I still write funny stories at my expense, but I’ve been back in New Hampshire for nearly as long as I’d lived in DC, so I’m a little less aw-shucks about it. I write more about my bad TV habits and less about the weather than I used to.
I also used to be weirdly afraid to write about religion or social justice or LGBTQ issues, which was just silly of me. I still write mostly about other things, but the posts I write that gain real traction tend to be about those things, specifically.
How does your blog fit in to your daily life?
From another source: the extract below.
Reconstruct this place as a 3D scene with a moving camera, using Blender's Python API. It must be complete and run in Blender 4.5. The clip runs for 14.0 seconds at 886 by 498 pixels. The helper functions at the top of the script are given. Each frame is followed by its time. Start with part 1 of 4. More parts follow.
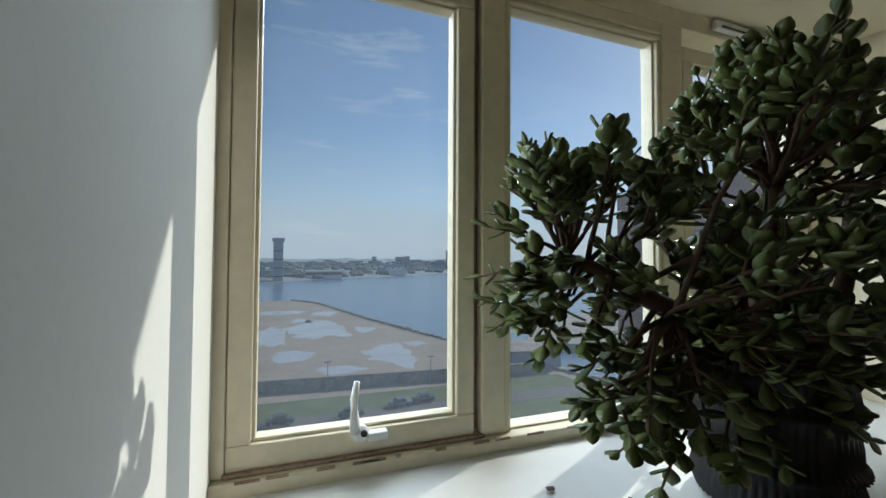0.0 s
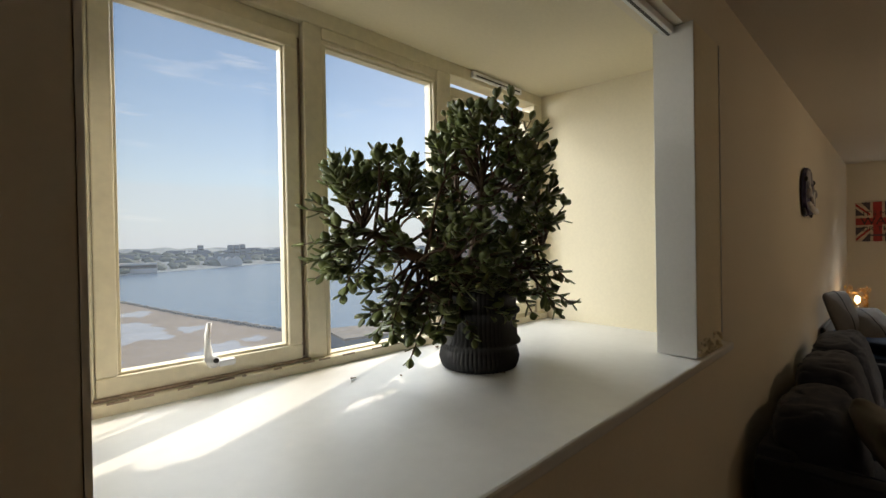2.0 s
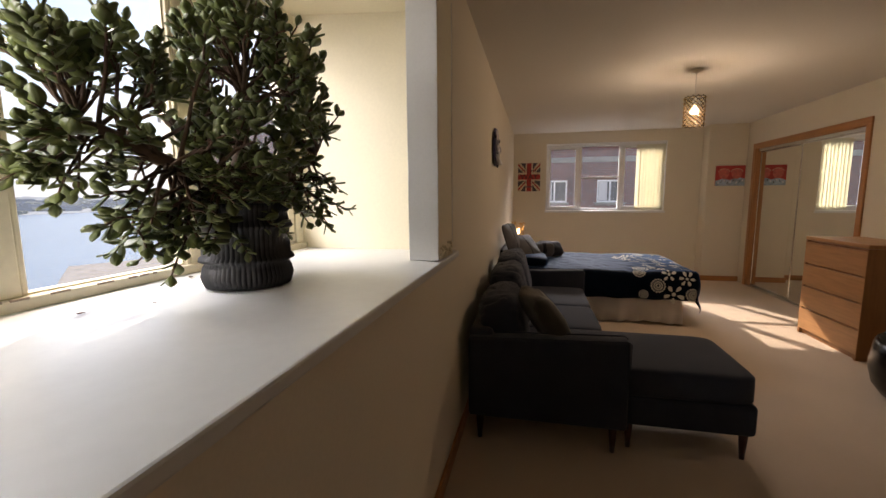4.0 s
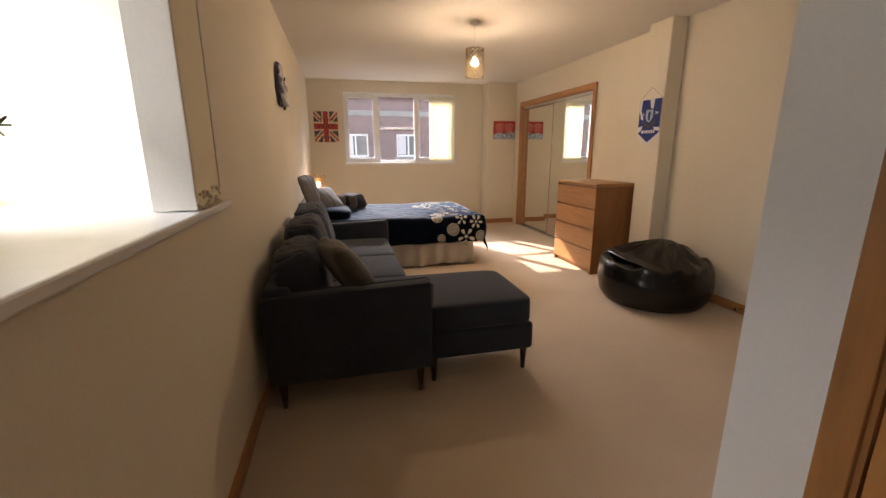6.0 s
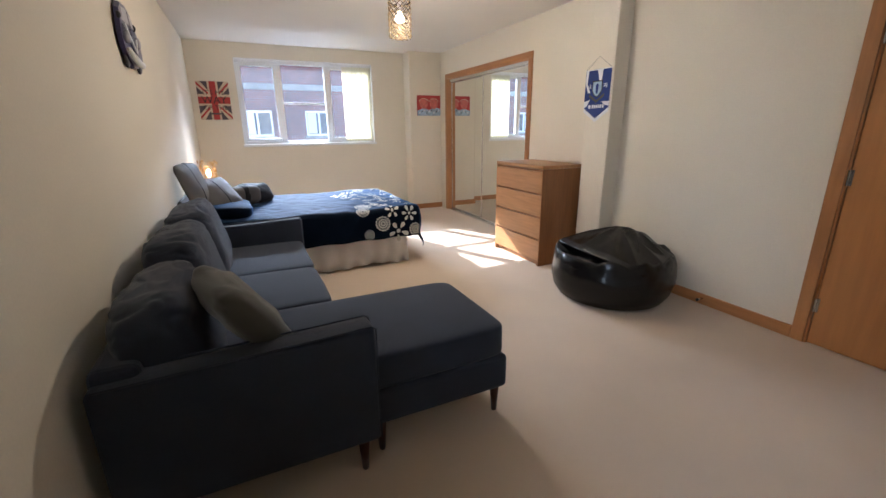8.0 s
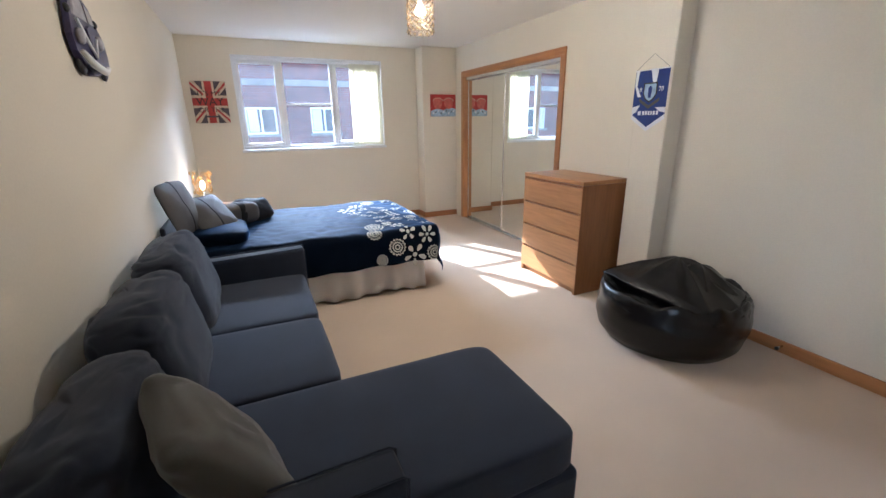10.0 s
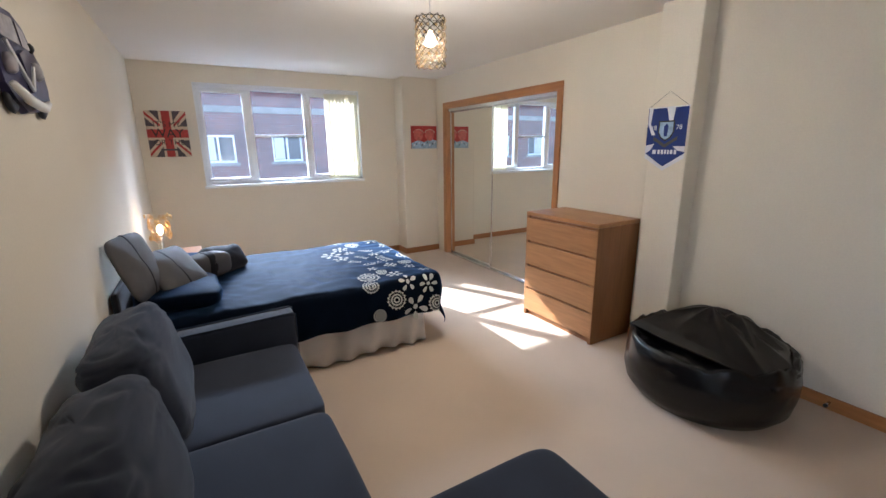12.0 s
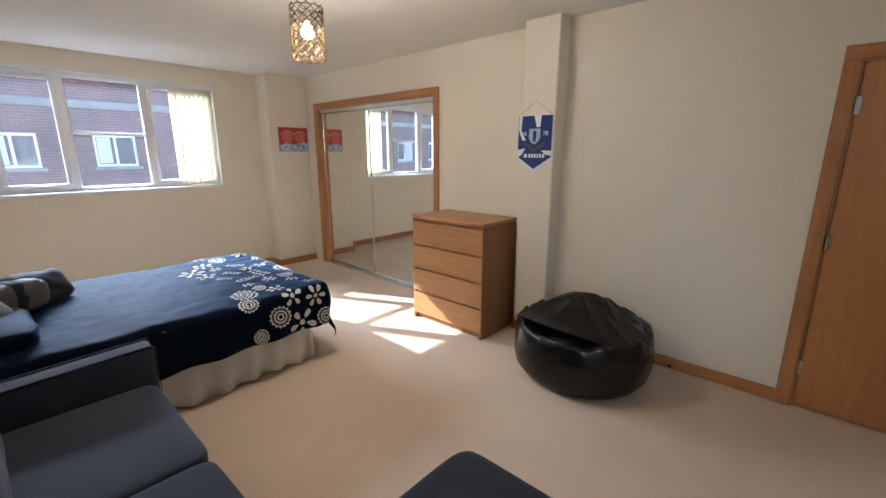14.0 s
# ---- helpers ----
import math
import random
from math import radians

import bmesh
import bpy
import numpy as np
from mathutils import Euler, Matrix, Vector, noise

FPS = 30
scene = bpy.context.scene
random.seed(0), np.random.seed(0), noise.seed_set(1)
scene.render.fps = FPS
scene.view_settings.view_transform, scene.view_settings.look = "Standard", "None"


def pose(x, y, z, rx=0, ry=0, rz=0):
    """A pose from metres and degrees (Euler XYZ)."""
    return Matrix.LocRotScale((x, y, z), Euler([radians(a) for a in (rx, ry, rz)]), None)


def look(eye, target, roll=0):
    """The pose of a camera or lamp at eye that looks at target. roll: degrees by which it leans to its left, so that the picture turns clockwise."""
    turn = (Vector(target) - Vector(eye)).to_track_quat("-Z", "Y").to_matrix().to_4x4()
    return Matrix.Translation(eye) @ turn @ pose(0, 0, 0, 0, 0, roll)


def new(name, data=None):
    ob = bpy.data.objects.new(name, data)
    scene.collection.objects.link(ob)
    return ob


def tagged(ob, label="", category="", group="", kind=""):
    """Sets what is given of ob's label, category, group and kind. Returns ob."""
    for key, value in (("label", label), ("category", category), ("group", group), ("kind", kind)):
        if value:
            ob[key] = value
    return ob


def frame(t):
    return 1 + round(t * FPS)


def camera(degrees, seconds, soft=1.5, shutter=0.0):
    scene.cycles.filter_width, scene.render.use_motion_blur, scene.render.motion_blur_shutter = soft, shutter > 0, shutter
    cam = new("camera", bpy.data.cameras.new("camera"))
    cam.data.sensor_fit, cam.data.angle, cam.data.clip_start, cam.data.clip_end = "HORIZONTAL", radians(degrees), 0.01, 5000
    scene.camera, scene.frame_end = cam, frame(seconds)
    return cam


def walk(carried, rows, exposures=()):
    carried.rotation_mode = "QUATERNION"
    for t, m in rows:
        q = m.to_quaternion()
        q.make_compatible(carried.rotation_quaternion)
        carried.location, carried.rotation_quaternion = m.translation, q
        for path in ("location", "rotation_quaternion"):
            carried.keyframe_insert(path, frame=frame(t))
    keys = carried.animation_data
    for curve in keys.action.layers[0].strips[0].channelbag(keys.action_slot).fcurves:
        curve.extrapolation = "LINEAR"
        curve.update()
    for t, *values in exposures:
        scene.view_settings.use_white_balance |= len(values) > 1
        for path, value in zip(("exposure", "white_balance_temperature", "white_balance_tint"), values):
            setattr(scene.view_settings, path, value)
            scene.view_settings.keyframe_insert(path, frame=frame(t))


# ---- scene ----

I *wish* I had routines. I write a lot for my day job, and then have a lot going on with family, friends, my partner, volunteer activities, and watching truly awful TV, so I tend to write only when the mood strikes. Sometimes I give myself a gimmick that gets me posting every day, and sometimes I wander off for a month. I should arrange for my blog to fit into my daily life. That’d be neat. I bet the design would be better, too.
Is blogging something you can easily explain to your family and friends?
My family (that is, parents, sibling) are almost shockingly uninterested in my blog. Which, as far as I’m concerned, means I can write whatever I want about them.
My friends largely get it and like it, though, and still make up by far most of my audience. My partner has been very understanding and has featured in some posts in the year we’ve been together.
One of my good friends and biggest cheerleaders actually ran into my parents at a party I was not at and sung my praises so loudly and proudly that they felt compelled to go read the blog that day, and said they enjoyed it. It has not, however, compelled them to return.
How important are reader comments to you?
Reader comments are INCREDIBLY important to me. If I got no comments at all, I would still blog, but only if I were getting feedback IRL: “Hey, I loved that one post,” or, “I shared that thing you wrote with my cousin, who shared it with his rabbi.”
I do not write in public for the joy of writing. I write for an audience (granted, a small one). If I didn’t have one, I’d stop. Does that make me a narcissist?
In what ways has blogging enhanced your life, if any?
It was extremely soothing when I first moved, just as a way to maintain ties to my friends in DC. It still serves that purpose, which is neat, but also, it’s been a great way for me to explore Big Ideas — often with some humor inserted.
Do you think blogging makes you smart and funny and good-looking?
No. I think I’m just lucky that way.
Thank you, bzzzzgrrl, for taking the time to answer my questions and for allowing me to use your photos to illustrate our conversation. It’s been a pleasure!